EXERCISE GOAL: Set all the material down again unchanged, without the pictures.

DATA SEGMENT:
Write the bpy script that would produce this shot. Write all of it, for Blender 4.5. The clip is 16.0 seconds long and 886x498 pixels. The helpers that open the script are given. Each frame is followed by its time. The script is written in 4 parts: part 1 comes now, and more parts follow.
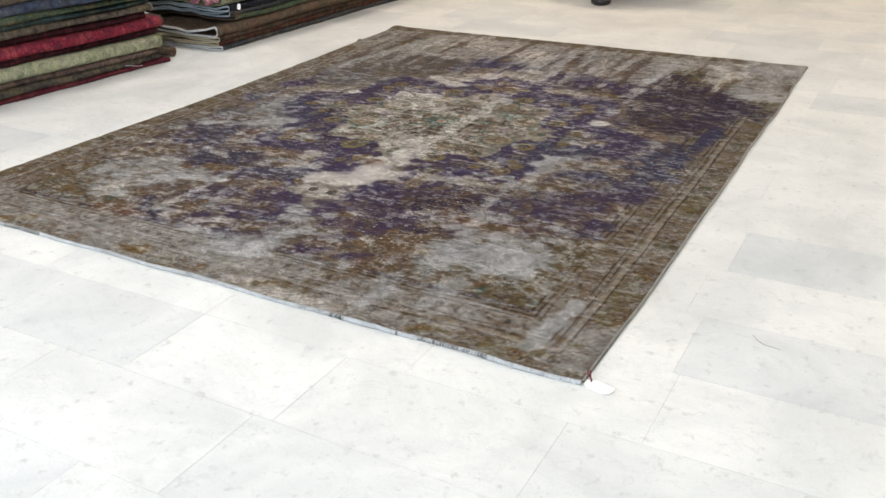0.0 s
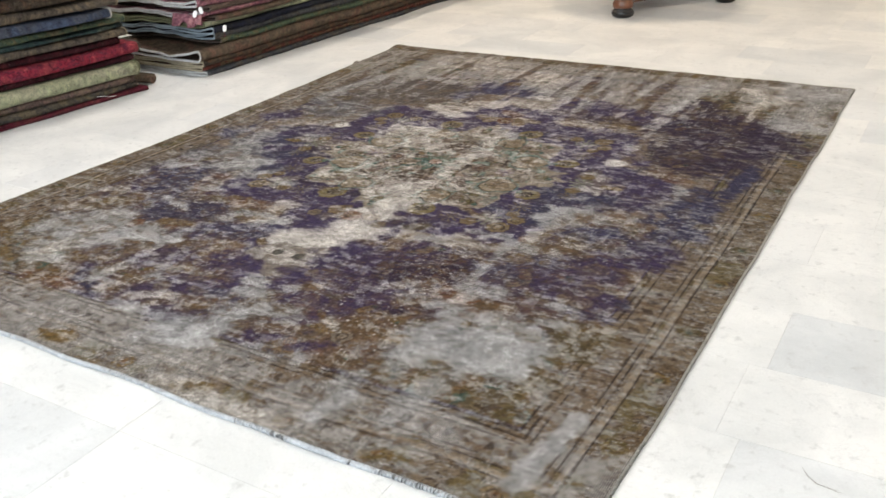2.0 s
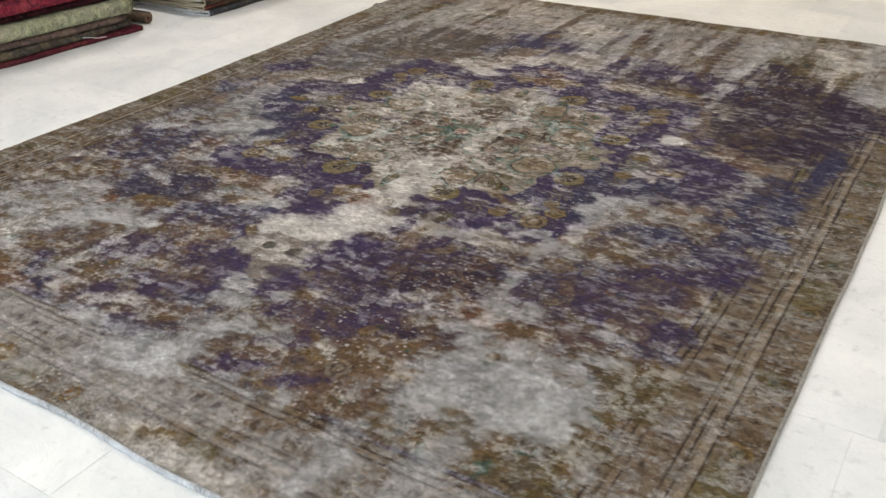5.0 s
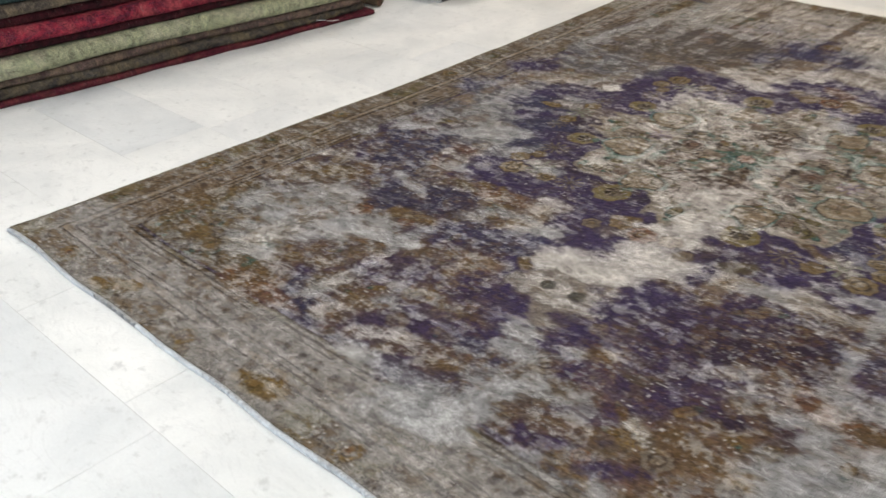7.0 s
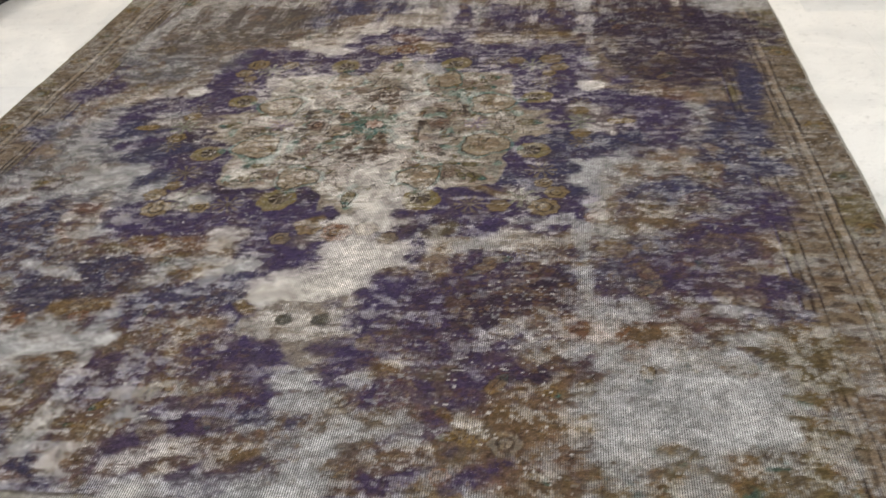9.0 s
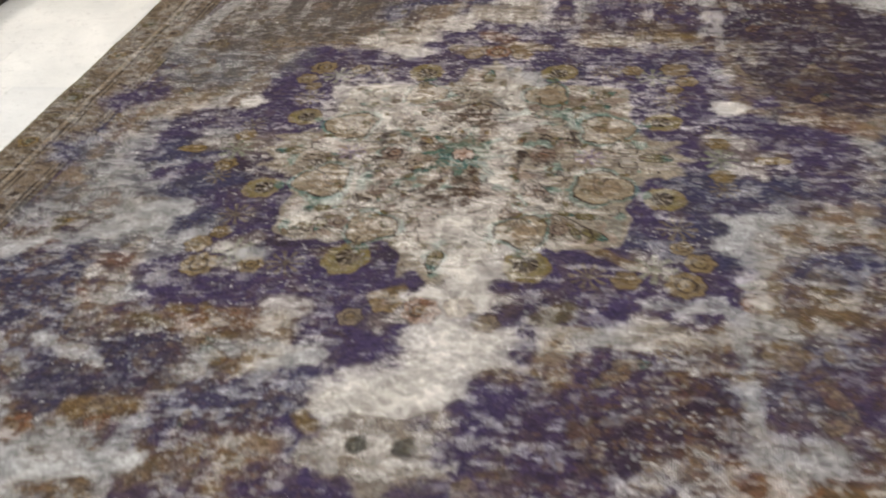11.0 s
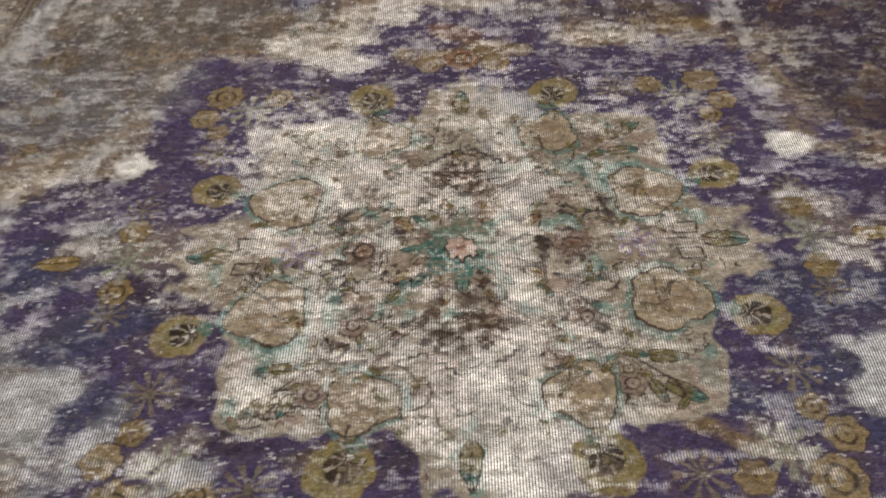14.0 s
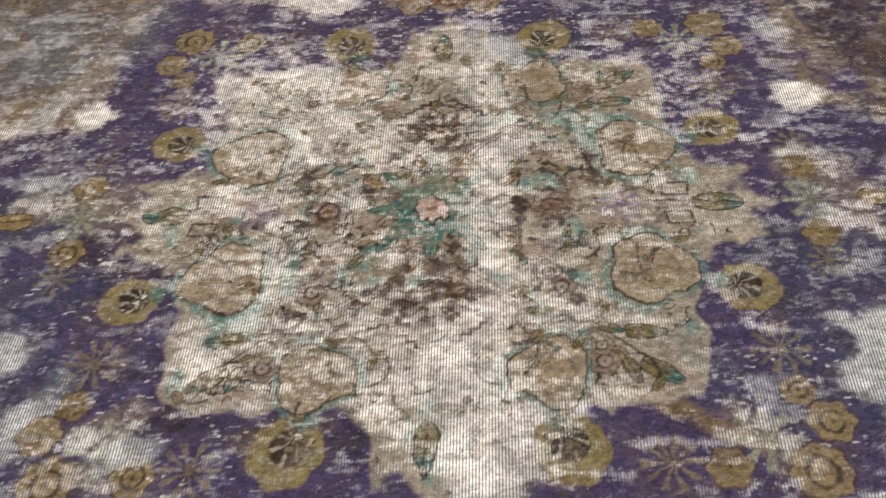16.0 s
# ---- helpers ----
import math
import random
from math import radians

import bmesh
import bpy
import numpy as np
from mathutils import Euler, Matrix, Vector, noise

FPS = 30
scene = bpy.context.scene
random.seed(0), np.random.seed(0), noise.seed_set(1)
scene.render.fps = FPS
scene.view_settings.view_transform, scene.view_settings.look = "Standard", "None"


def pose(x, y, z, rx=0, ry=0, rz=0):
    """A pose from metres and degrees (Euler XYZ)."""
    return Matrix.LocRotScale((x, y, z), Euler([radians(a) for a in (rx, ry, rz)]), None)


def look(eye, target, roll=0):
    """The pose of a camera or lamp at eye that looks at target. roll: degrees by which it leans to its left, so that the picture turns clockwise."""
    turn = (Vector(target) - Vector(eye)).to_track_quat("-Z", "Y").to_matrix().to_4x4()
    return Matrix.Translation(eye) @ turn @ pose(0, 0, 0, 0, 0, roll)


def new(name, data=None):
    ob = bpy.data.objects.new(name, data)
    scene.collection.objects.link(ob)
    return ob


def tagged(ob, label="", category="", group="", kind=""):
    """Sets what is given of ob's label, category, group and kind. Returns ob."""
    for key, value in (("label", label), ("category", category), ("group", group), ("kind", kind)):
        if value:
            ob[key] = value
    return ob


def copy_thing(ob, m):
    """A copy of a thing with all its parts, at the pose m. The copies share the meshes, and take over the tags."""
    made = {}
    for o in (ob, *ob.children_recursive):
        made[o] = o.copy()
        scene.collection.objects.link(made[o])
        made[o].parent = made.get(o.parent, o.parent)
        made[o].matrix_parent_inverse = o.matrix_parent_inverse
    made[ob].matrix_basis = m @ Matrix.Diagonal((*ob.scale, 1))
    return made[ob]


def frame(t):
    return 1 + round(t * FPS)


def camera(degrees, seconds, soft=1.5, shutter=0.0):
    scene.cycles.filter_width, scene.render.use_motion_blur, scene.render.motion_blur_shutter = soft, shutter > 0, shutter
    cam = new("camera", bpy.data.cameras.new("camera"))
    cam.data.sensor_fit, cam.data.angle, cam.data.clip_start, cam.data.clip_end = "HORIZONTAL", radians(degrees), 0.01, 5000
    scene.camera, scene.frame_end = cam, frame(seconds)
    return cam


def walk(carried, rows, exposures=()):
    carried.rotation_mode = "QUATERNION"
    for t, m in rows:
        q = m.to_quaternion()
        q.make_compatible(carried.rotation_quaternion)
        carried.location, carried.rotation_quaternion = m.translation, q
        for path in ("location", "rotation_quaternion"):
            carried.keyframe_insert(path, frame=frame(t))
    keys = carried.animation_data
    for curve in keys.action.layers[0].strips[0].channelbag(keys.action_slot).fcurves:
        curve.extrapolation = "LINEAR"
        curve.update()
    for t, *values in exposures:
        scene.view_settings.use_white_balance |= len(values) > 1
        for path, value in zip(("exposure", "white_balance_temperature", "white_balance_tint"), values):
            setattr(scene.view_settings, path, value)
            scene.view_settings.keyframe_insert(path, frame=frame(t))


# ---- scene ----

FINAL RESULT:
Write the bpy script that would produce this shot. Write all of it, for Blender 4.5. The clip is 16.0 seconds long and 886x498 pixels. The helpers that open the script are given. Each frame is followed by its time. The script is written in 4 parts: part 1 comes now, and more parts follow.
0.0 s
2.0 s
5.0 s
7.0 s
9.0 s
11.0 s
14.0 s
16.0 s
# ---- helpers ----
import math
import random
from math import radians

import bmesh
import bpy
import numpy as np
from mathutils import Euler, Matrix, Vector, noise

FPS = 30
scene = bpy.context.scene
random.seed(0), np.random.seed(0), noise.seed_set(1)
scene.render.fps = FPS
scene.view_settings.view_transform, scene.view_settings.look = "Standard", "None"


def pose(x, y, z, rx=0, ry=0, rz=0):
    """A pose from metres and degrees (Euler XYZ)."""
    return Matrix.LocRotScale((x, y, z), Euler([radians(a) for a in (rx, ry, rz)]), None)


def look(eye, target, roll=0):
    """The pose of a camera or lamp at eye that looks at target. roll: degrees by which it leans to its left, so that the picture turns clockwise."""
    turn = (Vector(target) - Vector(eye)).to_track_quat("-Z", "Y").to_matrix().to_4x4()
    return Matrix.Translation(eye) @ turn @ pose(0, 0, 0, 0, 0, roll)


def new(name, data=None):
    ob = bpy.data.objects.new(name, data)
    scene.collection.objects.link(ob)
    return ob


def tagged(ob, label="", category="", group="", kind=""):
    """Sets what is given of ob's label, category, group and kind. Returns ob."""
    for key, value in (("label", label), ("category", category), ("group", group), ("kind", kind)):
        if value:
            ob[key] = value
    return ob


def copy_thing(ob, m):
    """A copy of a thing with all its parts, at the pose m. The copies share the meshes, and take over the tags."""
    made = {}
    for o in (ob, *ob.children_recursive):
        made[o] = o.copy()
        scene.collection.objects.link(made[o])
        made[o].parent = made.get(o.parent, o.parent)
        made[o].matrix_parent_inverse = o.matrix_parent_inverse
    made[ob].matrix_basis = m @ Matrix.Diagonal((*ob.scale, 1))
    return made[ob]


def frame(t):
    return 1 + round(t * FPS)


def camera(degrees, seconds, soft=1.5, shutter=0.0):
    scene.cycles.filter_width, scene.render.use_motion_blur, scene.render.motion_blur_shutter = soft, shutter > 0, shutter
    cam = new("camera", bpy.data.cameras.new("camera"))
    cam.data.sensor_fit, cam.data.angle, cam.data.clip_start, cam.data.clip_end = "HORIZONTAL", radians(degrees), 0.01, 5000
    scene.camera, scene.frame_end = cam, frame(seconds)
    return cam


def walk(carried, rows, exposures=()):
    carried.rotation_mode = "QUATERNION"
    for t, m in rows:
        q = m.to_quaternion()
        q.make_compatible(carried.rotation_quaternion)
        carried.location, carried.rotation_quaternion = m.translation, q
        for path in ("location", "rotation_quaternion"):
            carried.keyframe_insert(path, frame=frame(t))
    keys = carried.animation_data
    for curve in keys.action.layers[0].strips[0].channelbag(keys.action_slot).fcurves:
        curve.extrapolation = "LINEAR"
        curve.update()
    for t, *values in exposures:
        scene.view_settings.use_white_balance |= len(values) > 1
        for path, value in zip(("exposure", "white_balance_temperature", "white_balance_tint"), values):
            setattr(scene.view_settings, path, value)
            scene.view_settings.keyframe_insert(path, frame=frame(t))


# ---- scene ----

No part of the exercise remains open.